Haze

Beijing Dance Theater
Out of Asia 2011 Season
Sadler's Wells
(2011)

Haze production photo

A ballet on mattresses, a destabilising base, a metaphor for environmental, political, economic, and social instability, Haze lives up to its name: hazy, fuzzy round the edges.

Tan Shaoyan's visual design, Han Jiang's superb lighting, and Liu Bo's sound design resonate, but Wang Yuanyuan's choreography is tripped up by a monolithic metaphor.

Haze deserves marks for effort, and the dancers do work very hard - they look exhausted at the finish after seventy-five minutes of relentless running, diving, piston jumping, tumbling, and rolling. What else can one do on a mattress as a base? Try to maintain equilibrium. But grace falls away. Placement is precarious and movement ungainly.

Feet vanish into the softness underfoot; it's up to the upper body to be expressive, but at every turn - and it's difficult to turn on a surface that gives way - the dancers are thwarted by a floor that allows them little poise.

This is no bouncy castle, but a quagmire that drags them down.
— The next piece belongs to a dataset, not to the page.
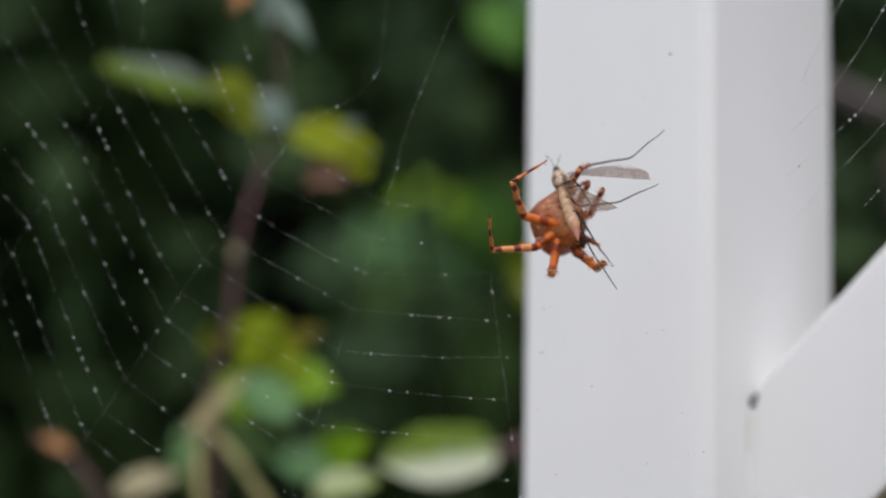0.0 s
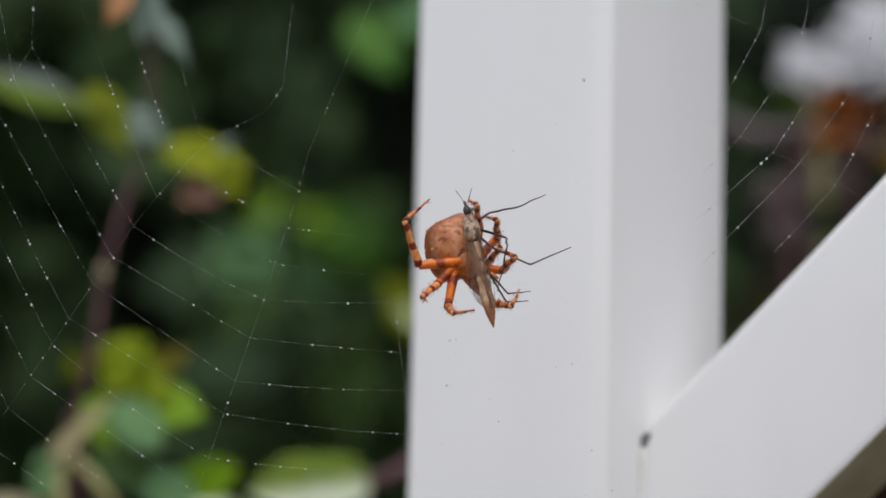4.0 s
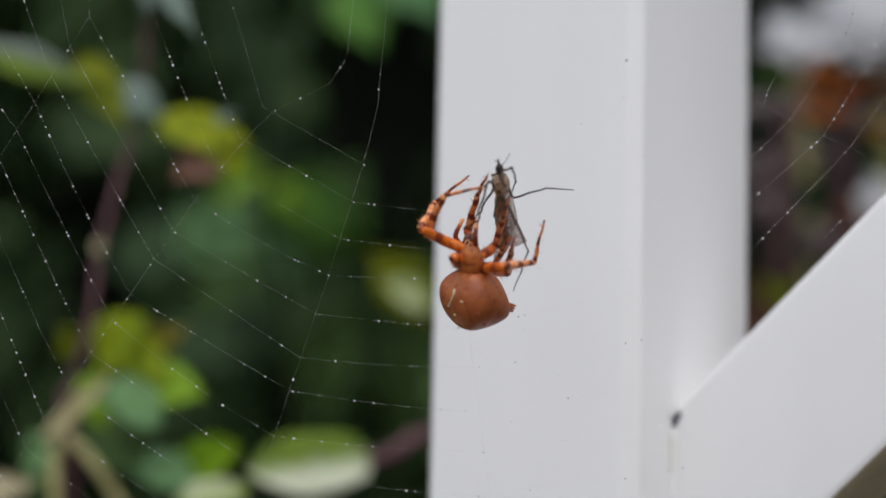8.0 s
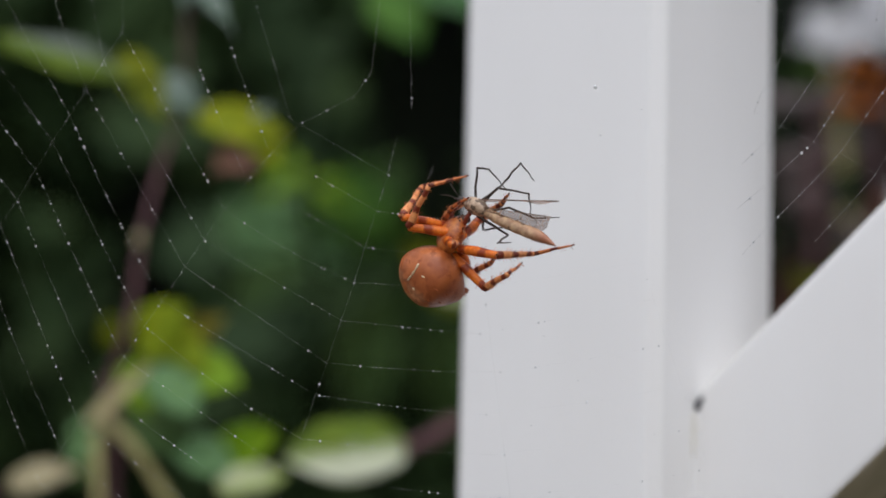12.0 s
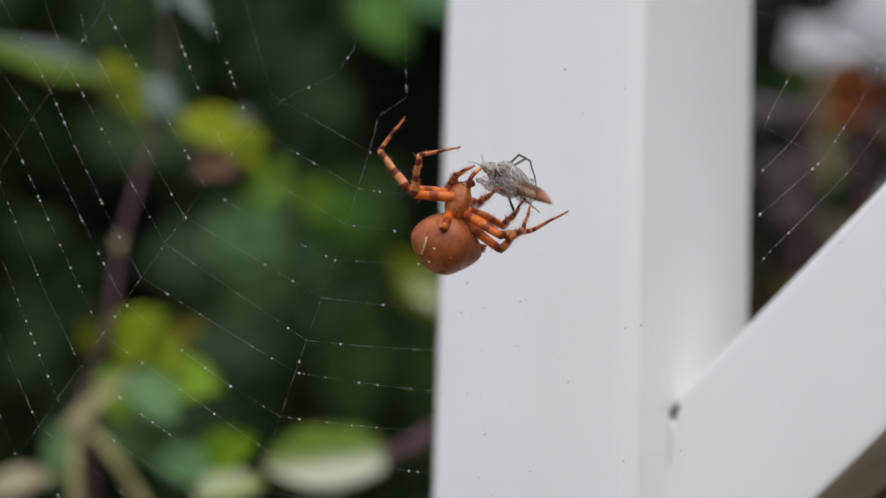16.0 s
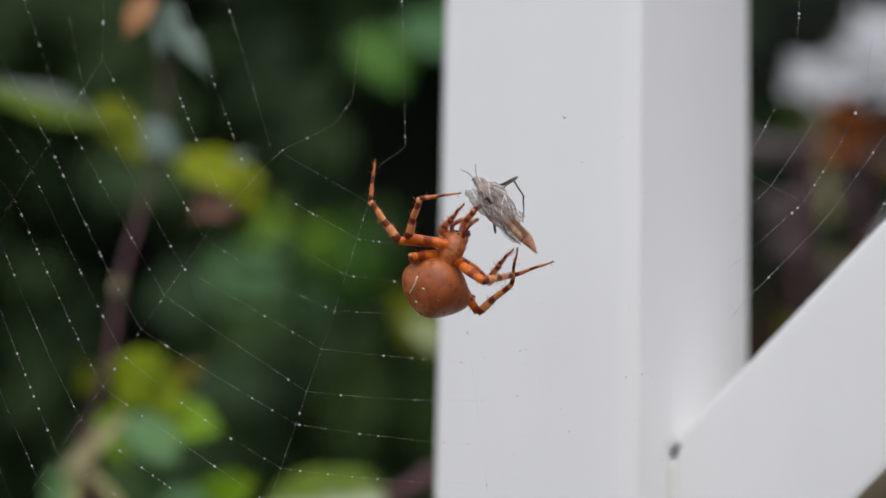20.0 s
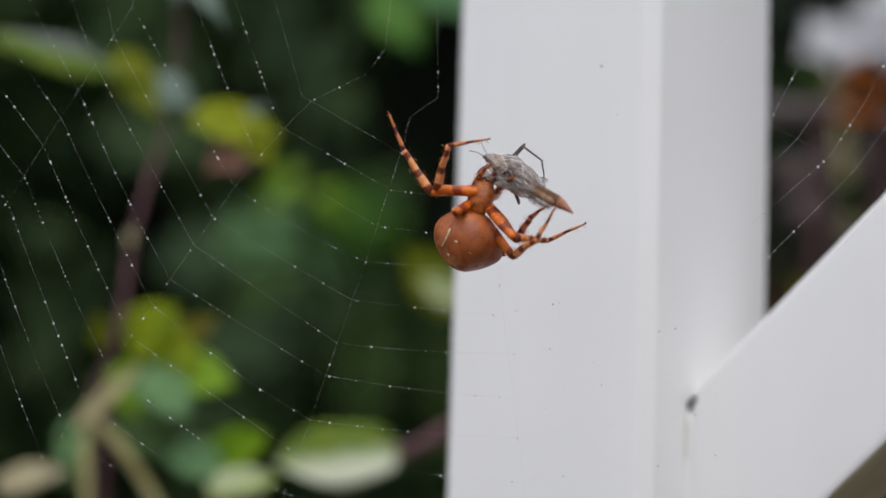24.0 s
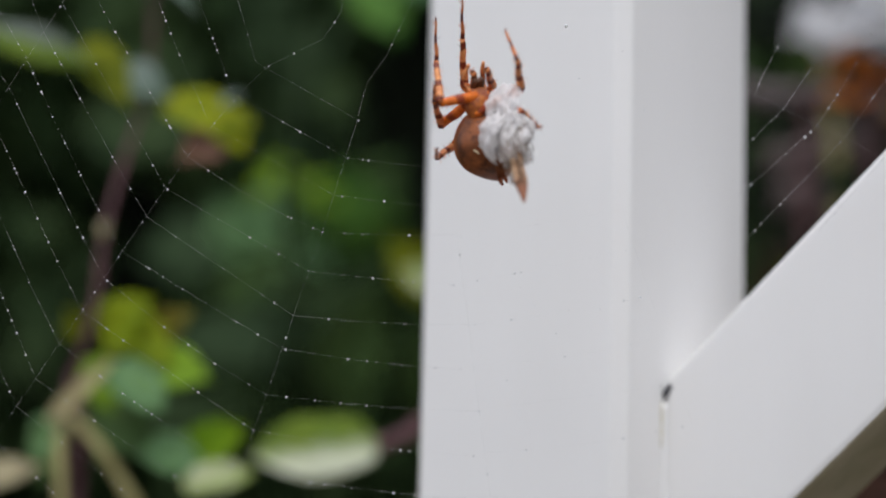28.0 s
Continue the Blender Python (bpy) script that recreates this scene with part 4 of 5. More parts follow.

On solid ground, teetering on the edge, they are drawn towards it. What would they be capable of on terra firma? Would they find their feet in an unstable world? Is the mattress also a cushion? Boom and bust? Up and down?

Hobbled, handicapped, the performers and the choreographer, by muddy metaphors, the only way forward is through repetition. A limited if earnest vocabulary confines a promising idea.

Three narrative chapters - Light, City, Shore - tied to portentous music - Henryk Gorecki's String Quartet No 2 and Kleines Requiem für eine Polka, Biosphere's electronic soundscape, and again Gorecki - Symphony No 3 and Three Pieces in Old Style - yet very little variation.

Tiny silhouettes against a monolithic wall, a grey slab which transforms under amber lighting to the promise of gold and a new dawn, but the choreography remains the same. Ceaseless motion, chasing each other and their own tails, the dancers labour in the quicksand of cliché.

It is the static stage pictures - the opening and closing tableaux, suggesting interesting vistas and quiet contemplative relief (or is it defeat?) in a grey world of monochrome gloom and doom, and frantic gymnastics - that stay in the mind.

On a dark set, mist swirling, low storm lanterns swinging, stand fifteen dancers. Their stillness beautiful, serene, the quiet before the raging storm. The final scene, a moment held for an eternity - they stand submissive, all fight gone. A bell tolls, gentle snow falls, did the dead awaken, will they rise again?

Only three years old, and the first contemporary dance company in China, Beijing Dance Theater draws on both traditional and contemporary cultures. With more experience and global exposure - this is after all their first visit to Sadler's Wells - Wang Yuanyuan and her collaborators will undoubtedly find success. A young company that still needs some nurture, time, and stability. It's all about choices and vision and knowledge. And development.